--- begin GIVEN MATERIAL ---

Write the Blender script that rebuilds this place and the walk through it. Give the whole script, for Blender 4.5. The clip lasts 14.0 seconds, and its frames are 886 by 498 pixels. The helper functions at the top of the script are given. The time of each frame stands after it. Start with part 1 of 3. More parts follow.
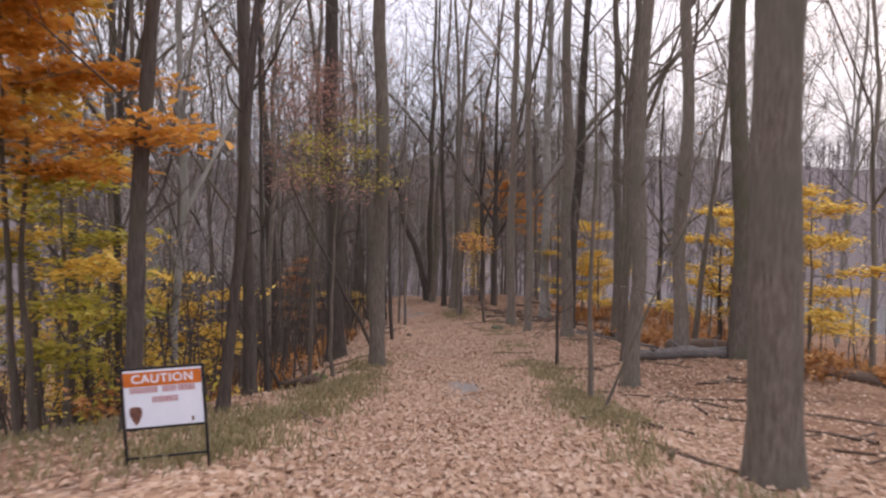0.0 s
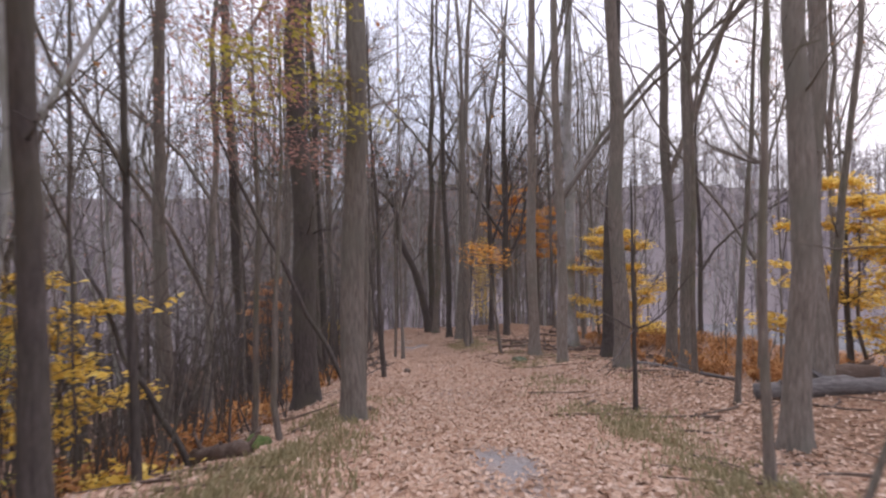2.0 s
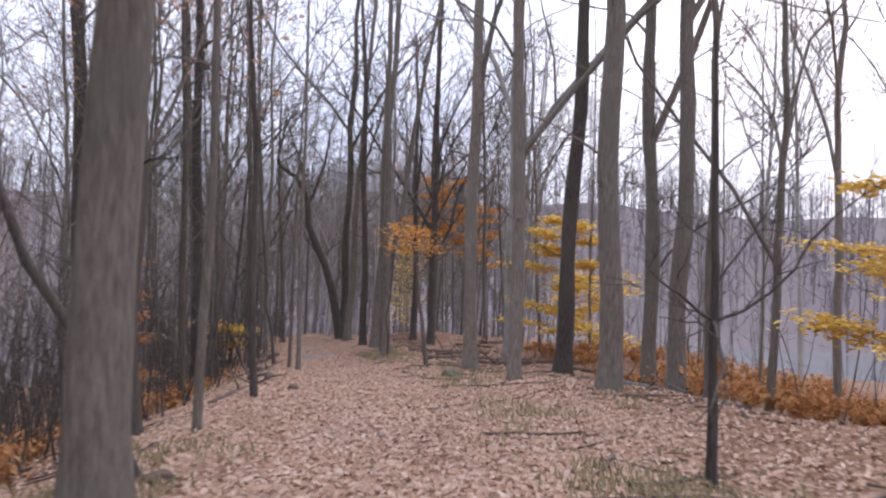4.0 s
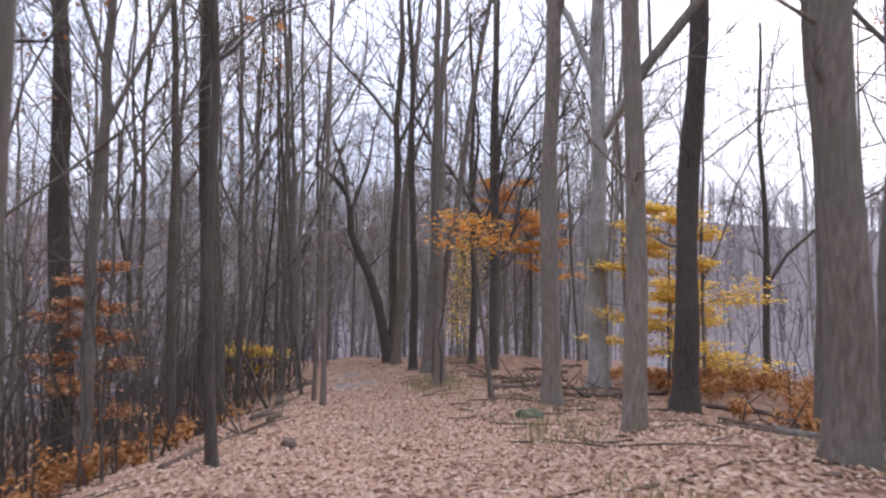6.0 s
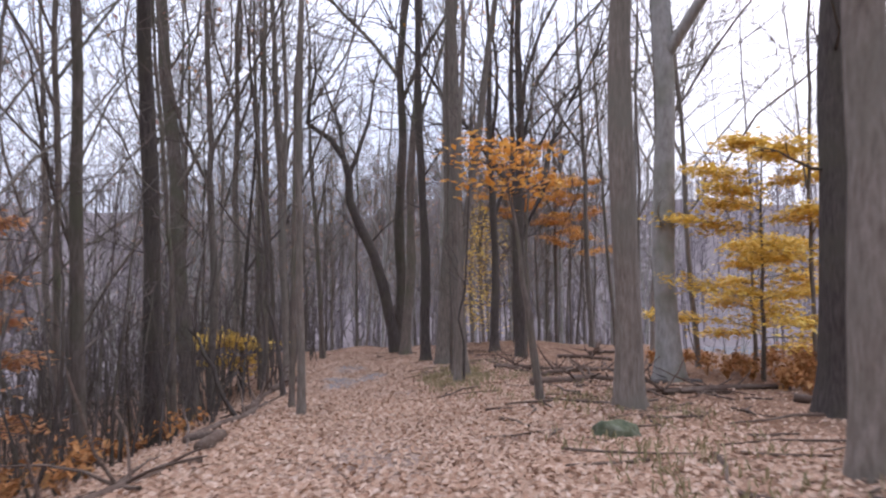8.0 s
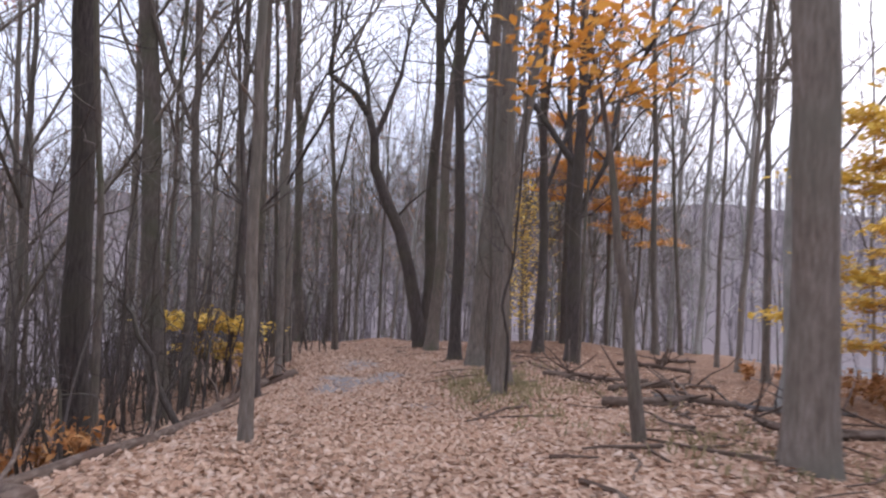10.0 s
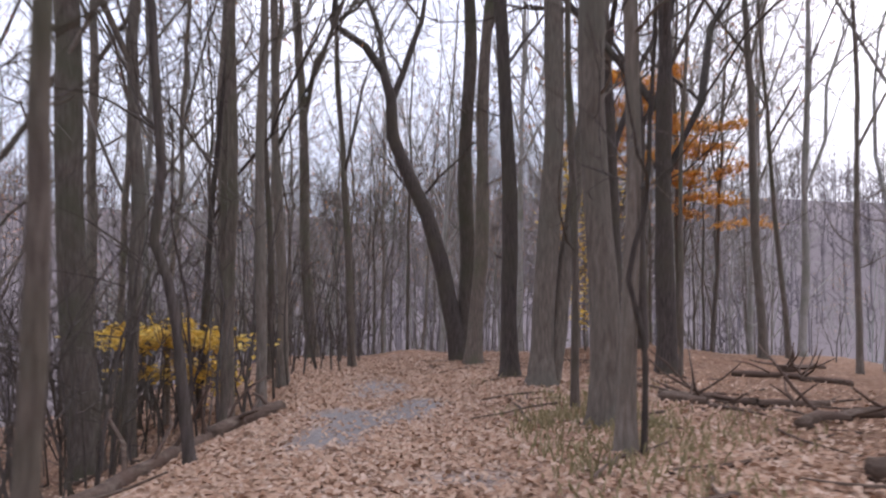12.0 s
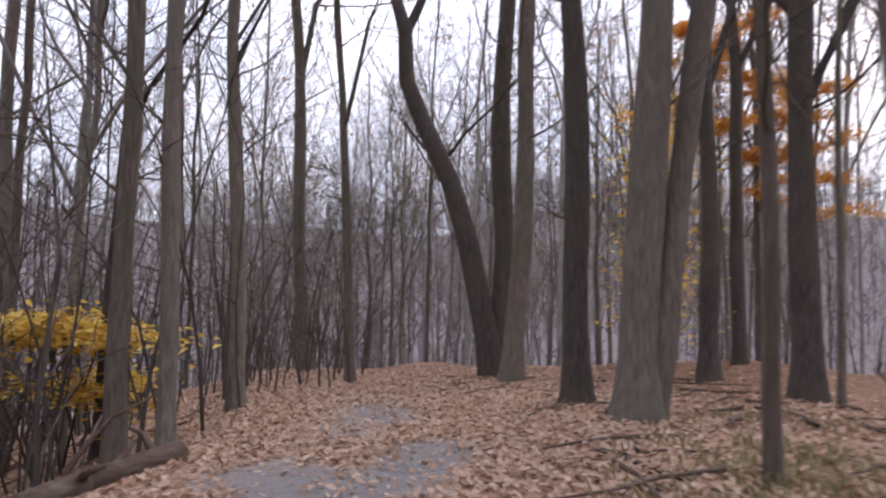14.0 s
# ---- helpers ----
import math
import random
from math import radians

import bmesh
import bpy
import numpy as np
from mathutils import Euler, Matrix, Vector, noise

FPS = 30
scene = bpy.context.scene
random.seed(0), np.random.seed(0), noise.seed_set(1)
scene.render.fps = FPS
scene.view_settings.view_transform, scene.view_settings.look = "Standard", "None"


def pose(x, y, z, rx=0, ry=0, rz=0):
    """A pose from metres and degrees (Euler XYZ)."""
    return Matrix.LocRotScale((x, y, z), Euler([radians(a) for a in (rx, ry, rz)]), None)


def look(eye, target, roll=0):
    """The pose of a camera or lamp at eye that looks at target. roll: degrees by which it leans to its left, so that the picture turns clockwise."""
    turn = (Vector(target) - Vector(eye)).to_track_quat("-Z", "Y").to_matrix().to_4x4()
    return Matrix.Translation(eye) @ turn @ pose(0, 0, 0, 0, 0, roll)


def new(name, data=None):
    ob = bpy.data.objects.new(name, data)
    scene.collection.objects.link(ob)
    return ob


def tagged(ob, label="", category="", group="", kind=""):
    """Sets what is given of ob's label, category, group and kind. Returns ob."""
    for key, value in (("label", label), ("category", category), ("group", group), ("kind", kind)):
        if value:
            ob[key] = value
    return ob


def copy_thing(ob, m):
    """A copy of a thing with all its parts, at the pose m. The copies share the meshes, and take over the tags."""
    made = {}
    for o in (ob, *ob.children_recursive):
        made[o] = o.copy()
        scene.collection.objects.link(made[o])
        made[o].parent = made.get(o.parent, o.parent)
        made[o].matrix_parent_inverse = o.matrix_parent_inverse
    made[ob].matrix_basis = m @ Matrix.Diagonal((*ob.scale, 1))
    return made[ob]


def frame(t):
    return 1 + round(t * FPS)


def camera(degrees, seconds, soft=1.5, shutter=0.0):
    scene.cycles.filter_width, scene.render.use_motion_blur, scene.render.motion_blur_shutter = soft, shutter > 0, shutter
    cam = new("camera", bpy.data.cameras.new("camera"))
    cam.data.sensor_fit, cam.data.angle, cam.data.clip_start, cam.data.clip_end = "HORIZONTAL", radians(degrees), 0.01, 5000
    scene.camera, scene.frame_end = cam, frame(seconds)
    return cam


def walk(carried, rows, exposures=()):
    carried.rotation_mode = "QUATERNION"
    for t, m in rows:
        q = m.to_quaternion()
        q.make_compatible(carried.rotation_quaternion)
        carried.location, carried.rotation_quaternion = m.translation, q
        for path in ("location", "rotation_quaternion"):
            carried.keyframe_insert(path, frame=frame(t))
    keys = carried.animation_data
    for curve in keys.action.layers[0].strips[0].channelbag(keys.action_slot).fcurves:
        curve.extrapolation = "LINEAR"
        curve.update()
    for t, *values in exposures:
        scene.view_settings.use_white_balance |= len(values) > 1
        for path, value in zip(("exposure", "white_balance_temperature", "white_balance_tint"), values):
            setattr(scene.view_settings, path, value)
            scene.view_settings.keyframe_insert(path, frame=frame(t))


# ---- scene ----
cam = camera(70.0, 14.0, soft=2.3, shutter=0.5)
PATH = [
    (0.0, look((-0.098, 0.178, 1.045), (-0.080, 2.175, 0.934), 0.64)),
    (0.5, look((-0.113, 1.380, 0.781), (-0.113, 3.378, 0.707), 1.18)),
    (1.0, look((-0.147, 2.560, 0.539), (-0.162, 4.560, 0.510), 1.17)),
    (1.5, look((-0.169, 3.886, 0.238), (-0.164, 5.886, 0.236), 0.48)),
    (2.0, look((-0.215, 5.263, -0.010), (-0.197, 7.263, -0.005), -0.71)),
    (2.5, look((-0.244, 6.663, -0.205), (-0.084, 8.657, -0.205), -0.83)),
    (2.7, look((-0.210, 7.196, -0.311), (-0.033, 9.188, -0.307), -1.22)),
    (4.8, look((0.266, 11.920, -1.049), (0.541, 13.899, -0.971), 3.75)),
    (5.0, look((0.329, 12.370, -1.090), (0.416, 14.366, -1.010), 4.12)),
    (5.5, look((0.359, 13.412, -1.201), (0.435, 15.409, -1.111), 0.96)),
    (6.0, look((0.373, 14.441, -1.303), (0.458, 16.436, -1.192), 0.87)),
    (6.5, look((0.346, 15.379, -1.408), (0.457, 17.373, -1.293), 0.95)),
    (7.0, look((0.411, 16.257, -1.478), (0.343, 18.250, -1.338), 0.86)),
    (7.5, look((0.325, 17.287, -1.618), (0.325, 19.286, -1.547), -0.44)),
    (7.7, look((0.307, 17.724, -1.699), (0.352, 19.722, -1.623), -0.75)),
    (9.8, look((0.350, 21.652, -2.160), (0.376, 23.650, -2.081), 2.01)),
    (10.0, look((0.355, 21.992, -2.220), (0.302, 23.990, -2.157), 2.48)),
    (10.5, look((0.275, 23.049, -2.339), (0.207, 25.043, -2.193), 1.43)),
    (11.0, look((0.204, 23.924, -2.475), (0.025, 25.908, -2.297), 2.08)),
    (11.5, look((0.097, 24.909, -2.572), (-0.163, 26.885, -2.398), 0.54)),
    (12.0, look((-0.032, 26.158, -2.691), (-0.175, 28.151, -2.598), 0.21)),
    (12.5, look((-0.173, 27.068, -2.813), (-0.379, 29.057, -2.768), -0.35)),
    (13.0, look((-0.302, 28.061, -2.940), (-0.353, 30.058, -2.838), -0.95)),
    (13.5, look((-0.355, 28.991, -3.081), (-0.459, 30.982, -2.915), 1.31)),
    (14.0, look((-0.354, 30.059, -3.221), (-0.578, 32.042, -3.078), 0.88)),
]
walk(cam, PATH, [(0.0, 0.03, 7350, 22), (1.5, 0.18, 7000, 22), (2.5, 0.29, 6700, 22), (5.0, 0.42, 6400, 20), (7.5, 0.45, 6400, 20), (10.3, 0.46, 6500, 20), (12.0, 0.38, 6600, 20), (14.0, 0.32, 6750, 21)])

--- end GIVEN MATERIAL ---

▸ **SHORT TASK**: Your task is to print the lines from the one containing "# ---- helpers" through the one containing "of a camera", exactly and with nothing added.

▸ **TASK SOLUTION**:
# ---- helpers ----
import math
import random
from math import radians

import bmesh
import bpy
import numpy as np
from mathutils import Euler, Matrix, Vector, noise

FPS = 30
scene = bpy.context.scene
random.seed(0), np.random.seed(0), noise.seed_set(1)
scene.render.fps = FPS
scene.view_settings.view_transform, scene.view_settings.look = "Standard", "None"


def pose(x, y, z, rx=0, ry=0, rz=0):
    """A pose from metres and degrees (Euler XYZ)."""
    return Matrix.LocRotScale((x, y, z), Euler([radians(a) for a in (rx, ry, rz)]), None)


def look(eye, target, roll=0):
    """The pose of a camera or lamp at eye that looks at target. roll: degrees by which it leans to its left, so that the picture turns clockwise."""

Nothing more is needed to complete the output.